In an era of moviemaking when films are pigeonholed by genre, scale and scope, it’s nice to be reminded that there’s beauty in the middle. Short scenes can get big laughs, small stories can have big heart. In Here Today, director Billy Crystal and co-writer Alan Zweibel bring back a bygone era of storytelling, when comedy and tragedy are best at their subtlest.
Set in New York, comedy legend Charlie Burnz (Crystal) goes to work at his late-night cable sketch show, acting as the honorary “mentor” to young and mostly smarmy writers. When he encourages them to aim higher than profanity or gross-out schtick, they think his institutional memory is more or less useless and as outdated as his typewriter. Herein lies the heart of the story – the wisdom that comes with age, the precious gift that is memory. In Charlie’s world, he’s losing both.
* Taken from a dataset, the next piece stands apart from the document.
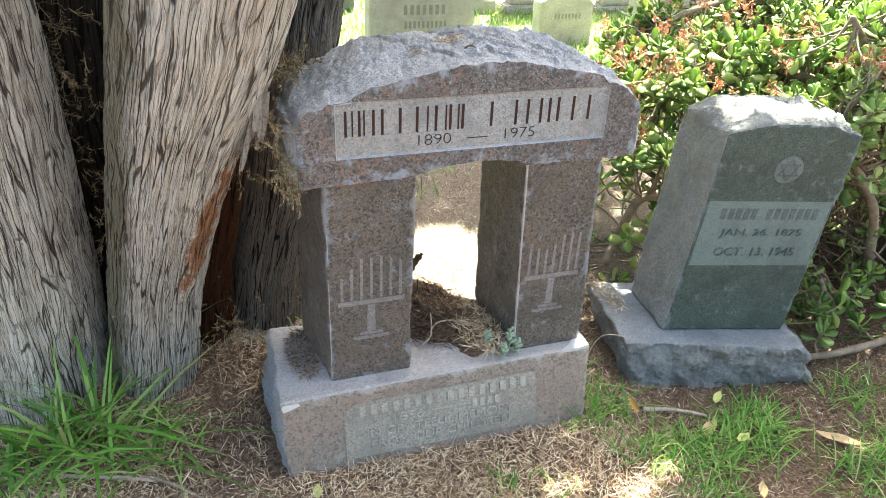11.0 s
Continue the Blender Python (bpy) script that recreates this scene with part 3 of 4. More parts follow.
def trunk_mesh(name, centres, radii, mat, parent, seed, label="", nu=260, nv=190, ridge=0.009, lobes=0.10, rust=None, algae_shade=0.0):
    path = spline(centres, nv)
    rad = np.interp(np.linspace(0, len(radii) - 1, nv), range(len(radii)), radii)
    verts, uvs, rusts, dark_sides = [], [], [], []
    length = 0.0
    for j, c in enumerate(path):
        if j:
            length += float(np.linalg.norm(path[j] - path[j - 1]))
        for i in range(nu + 1):
            a = 2 * math.pi * i / nu
            d = Vector((math.cos(a), math.sin(a), 0))
            R = rad[j]
            sw = a + 0.5 * length
            big = noise.noise(Vector((math.cos(sw) * 1.6 + seed, math.sin(sw) * 1.6, length * 0.9)))
            mid = noise.noise(Vector((math.cos(sw) * 5 + seed, math.sin(sw) * 5, length * 1.6)))
            w = Vector((math.cos(a) * R * 75, math.sin(a) * R * 75 + seed * 3, length * 6.5 + 0.8 * noise.noise(Vector((a * 3, length * 9, seed)))))
            f = noise.noise(w)
            g = noise.noise(w * 2.1 + Vector((5, 0, 0)))
            r = R * (1 + lobes * big + 0.4 * lobes * mid) + ridge * (0.55 - abs(f) * 1.5) + ridge * 0.5 * (0.5 - abs(g))
            p = Vector(c) + d * r
            verts.append(p)
            uvs.append((a * max(radii) * 1.0, length))
            rusts.append(rust(p) if rust else 0.0)
            # Strongest towards -x: algae plus the painted shade of that side.
            dark_sides.append(algae_shade * max(0.0, -math.cos(a) - 0.3) * (1.4 if math.sin(a) < 0.3 else 1.0))
    faces = [(j * (nu + 1) + i, j * (nu + 1) + i + 1, (j + 1) * (nu + 1) + i + 1, (j + 1) * (nu + 1) + i) for j in range(nv - 1) for i in range(nu)]
    ob = mesh_ob(name, verts, faces, mat, None, True, None, label, uvs, {"rust": rusts, "algae_shade": dark_sides})
    attach(ob, parent)
    return ob


tree = world_thing("cypress_tree", (-0.85, 0.4, 0), "old cypress with several grey fibrous-barked trunks grown against the gravestone", "tree")


def rust_streak(p):
    edge = p.x + 0.425 + 0.37 * (0.85 - p.z)
    return math.exp(-(edge / 0.045) ** 2) * math.exp(-((p.z - 0.55) / 0.3) ** 2) if p.y < 0.3 else 0


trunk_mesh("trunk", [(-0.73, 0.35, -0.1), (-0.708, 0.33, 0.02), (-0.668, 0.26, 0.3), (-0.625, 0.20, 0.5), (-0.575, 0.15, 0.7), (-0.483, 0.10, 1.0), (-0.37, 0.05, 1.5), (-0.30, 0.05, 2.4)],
           [0.13, 0.10, 0.098, 0.103, 0.12, 0.158, 0.18, 0.17], BARK, tree, 1.0, "leaning grey trunk with fibrous bark and rusty streaks", rust=rust_streak, nu=360, nv=240, algae_shade=1.0)
trunk_mesh("trunk", [(-1.05, 0.45, -0.1), (-1.035, 0.43, 0.1), (-1.005, 0.36, 0.5), (-1.008, 0.33, 1.0), (-1.04, 0.35, 1.6), (-1.15, 0.4, 2.4)],
           [0.26, 0.225, 0.205, 0.212, 0.215, 0.18], BARK_LIT, tree, 7.0, "upright grey trunk with knots", nu=400, nv=240)
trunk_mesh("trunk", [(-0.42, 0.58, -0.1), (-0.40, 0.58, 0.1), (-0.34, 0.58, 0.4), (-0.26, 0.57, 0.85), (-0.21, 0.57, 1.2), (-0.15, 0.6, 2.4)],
           [0.13, 0.10, 0.10, 0.095, 0.09, 0.08], BARK_SHADED, tree, 13.0, "slender trunk behind the gravestone, with shade in its colour", nu=140)
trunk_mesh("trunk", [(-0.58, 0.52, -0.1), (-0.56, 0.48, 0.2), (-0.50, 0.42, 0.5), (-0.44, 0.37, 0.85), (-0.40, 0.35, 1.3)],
           [0.09, 0.07, 0.06, 0.055, 0.05], ROT_SHADED, tree, 17.0, "decayed red-brown inner stem, hollow shade in its colour", nu=120)
# Added filler trunks closing the gaps; their near-black stands for shade.
trunk_mesh("trunk", [(-0.86, 0.88, -0.1), (-0.86, 0.86, 0.6), (-0.83, 0.86, 1.2), (-0.8, 0.9, 2.9)], [0.36, 0.33, 0.33, 0.3], GAP_SHADE_BARK, tree, 23.0, "added filler trunk, gap shade in its near-black colour", nu=120, nv=90)
trunk_mesh("trunk", [(-0.62, 0.76, -0.1), (-0.58, 0.76, 0.5), (-0.50, 0.76, 1.2), (-0.45, 0.8, 2.9)], [0.20, 0.18, 0.18, 0.18], GAP_SHADE_BARK, tree, 29.0, "added filler trunk, gap shade in its near-black colour", nu=110, nv=90)

for kx, ky, kz, kr in ((-0.888, 0.190, 0.54, 0.017), (-0.905, 0.165, 0.74, 0.020)):
    knot = bmesh.new()
    bmesh.ops.create_icosphere(knot, subdivisions=4, radius=kr)
    for v in knot.verts:
        ring = math.sin(9 * math.hypot(v.co.x, v.co.z) / kr)
        v.co *= 1 + 0.14 * ring + 0.25 * noise.noise(v.co * 90)
        v.co.y *= 0.45
    knot.transform(pose(kx, ky, kz, 0, 0, 25))
    attach(part("knot", knot, LOOSE, tree, "weathered bark knot", True), tree)

# ---------------------------------------------------------------- crown overhead
rng = np.random.default_rng(5)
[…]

Based on Zweibel’s short story “The Prize,” Here Today sets up Charlie’s journey with dementia a few stages in – he knows what’s going on, he knows he’s slipping and he’s writing a book dedicated to his late wife and emotionally estranged children because of it. That’s when he meets his saving grace in free-spirited singer, Emma Payge (Tiffany Haddish). Despite the age gap, their unexpected and unlikely friendship becomes the driving force of the film; both funny and not, complicated and not. Haddish uses her tried-and-true brand of humor, but delves deeper into making the character of Emma a realistic one. She’s a good, young soul who happens to connect with a good, older one; an atypical dynamic rarely shown on screen. While the group of millennial comedy writers didn’t fully understand Charlie, it’s nice to see someone who does – better yet, a female almost half his age.
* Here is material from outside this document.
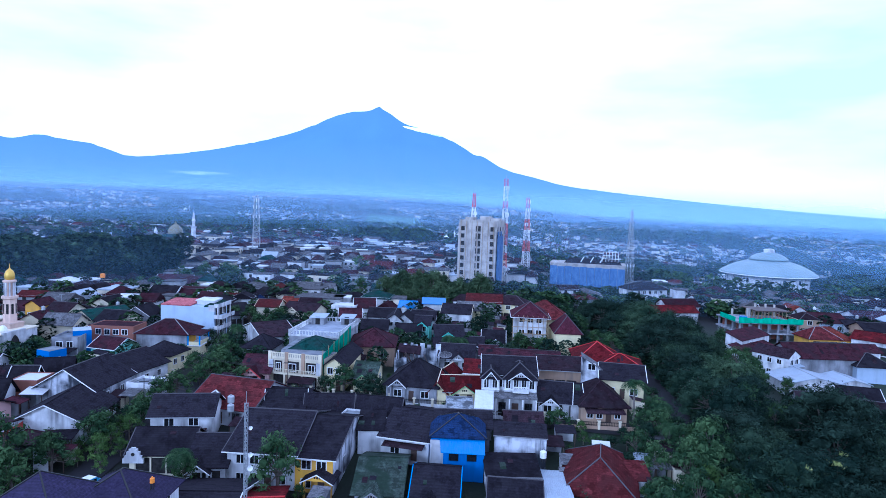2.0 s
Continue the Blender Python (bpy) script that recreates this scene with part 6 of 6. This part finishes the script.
# ---- tall house under purple hipped roofs ----
house(-30.0, 79.6, -12, 9.0, 9.2, 10.0, "hip", 3.2, "purple", "white", "tall house under a large purple hipped roof", ridge="dark", front=3, storeys=3)
house(-23.0, 83.6, -12, 9.0, 9.6, 8.6, "hip", 2.9, "purple", "white", "tall house wing under a purple hipped roof", ridge="dark", front=3, storeys=3)
house(-26.4, 71.4, -8, 13.5, 7.6, 8.9, "hip", 2.6, "purple", "white", "front house wing under a low purple roof", ridge="dark", front=4, storeys=3)

# ---- yellow house beside the concrete frame, and flat white sheds before the wood ----
house(150.5, 178.5, -6, 11.5, 8.5, 3.4, "hip", 2.9, "orange", "yellow", "yellow house with red-orange hipped roof", front=3)
house(-67, 327, -2, 13, 7, 4.0, "flat", 0, "white", "white", "long white shed with flat sheet roof", front=5, parapets=0.15)
house(-50, 324, -4, 17, 8, 4.6, "flat", 0, "white", "grey", "long grey shed with flat white roof", front=6, parapets=0.15)
house(-54, 342, -2, 15, 8, 5.6, "flat", 0, "zinc", "white", "long white block with pale flat roof", front=5, parapets=0.15)
house(-65, 284, -6, 13.5, 8, 4.4, "gable_x", 2.6, "maroon", "white", "white gabled house with maroon roof", front=3, barge="white")
house(-51.5, 251.5, -10, 10.5, 8, 3.4, "gable_x", 2.4, "maroon", "white", "low white house with maroon roof", front=3, barge="white")


# ---- ruined house with broken walls ----
def ruin():
    t = thing("ruined_house", pose(20.5, 153, 0, 0, 0, -14), "roofless crumbling white house with broken walls", "house", "houses of the town")
    rng = random.Random(9)
    for x0, y0, x1, y1, top in ((-5, -4.2, -2.2, -4.0, 3.4), (-2.2, -4.2, 1.5, -4.0, 1.6), (1.5, -4.2, 4.8, -4.0, 3.0), (-5, -4.0, -4.8, 4, 4.4), (4.8, -4.2, 5.0, 4, 3.8), (-5, 3.8, 5, 4, 5.2), (-0.2, -4, 0, 4, 2.8)):
        along = x1 - x0 > y1 - y0
        span = x1 - x0 if along else y1 - y0
        u = 0.0
        while u < span - 0.05:
            step = min(span - u, rng.uniform(0.5, 1.3))
            z = top + rng.choice((0.9, 0.6, 0.3, 0.0, -0.3, -0.8))
            bm = bmesh.new()
            if along:
                box(bm, x0 + u, y0, -2, x0 + u + step - 0.004, y1, z)
            else:
                box(bm, x0, y0 + u, -2, x1, y0 + u + step - 0.004, z)
            part("wall", bm, WALL["streak"], t)
            u += step
    for x, y in ((-3.4, -4.2), (3.2, -4.2)):
        door(t, x, y, 0, 1.1, 2.0)
    part("roof", slab([(-5.2, 1.2, 4.4), (0.4, 1.2, 4.0), (0.2, 4.3, 5.6), (-5.2, 4.3, 5.8)], [[0, 1, 2, 3]], 0.14), ROOF["brown"], t)
    for k in range(9):
        bm = bmesh.new()
        x, y = rng.uniform(-4, 4), rng.uniform(-1, 3)
        beam(bm, (x, y, 1.5 + rng.uniform(0, 1)), (x + rng.uniform(-2, 2), y + rng.uniform(-1, 1), 4.4), 0.14)
        part("rafter", bm, TRIM["brown"], t)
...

In addition to an endearing Haddish, familiar actors round out the cast, with Anna Deveare Smith as Charlie’s doctor and Laura Benanti and Penn Badgley as his grown children. But it’s Crystal, himself, who is more engaging with an emotional monologue than any flashback could accurately evoke. It’s the comedy and tragedy he wears on his face, subtly delivering a funny one-liner and, in the next second, breaking your heart. From a directing standpoint, too, Crystal makes it work. New York is the third most-important character, here, with breathtaking wide shots of a cityscape that fills the frameline. It’s a love letter to New York or at least feels like one.
Perhaps it’s familiarity or intuition, but the ways in which the writers seem to draw from the well of personal experience breathes genuine life into fictional characters. Whether it was Zweibel’s experience writing for Saturday Night Live or Crystal’s similar history of meeting his wife at the beach or getting the dreaded knock at the door after fighting with a loved one, moments in Here Today feel supremely human. Maybe it’s years of my family reading Crystal’s memoirs or crying at 700 Sundays or crying laughing at the Chicago Theatre. Or perhaps it’s just good writing.
As we slowly return to the movies, my hope is that there are more films like the one Crystal and Zweibel put together. I hope they’re full of dimensional characters that make us laugh, cry and think more deeply about caring for someone and caring about them. I hope they make us appreciate the beauty of the people and places around us – while they’re here, today.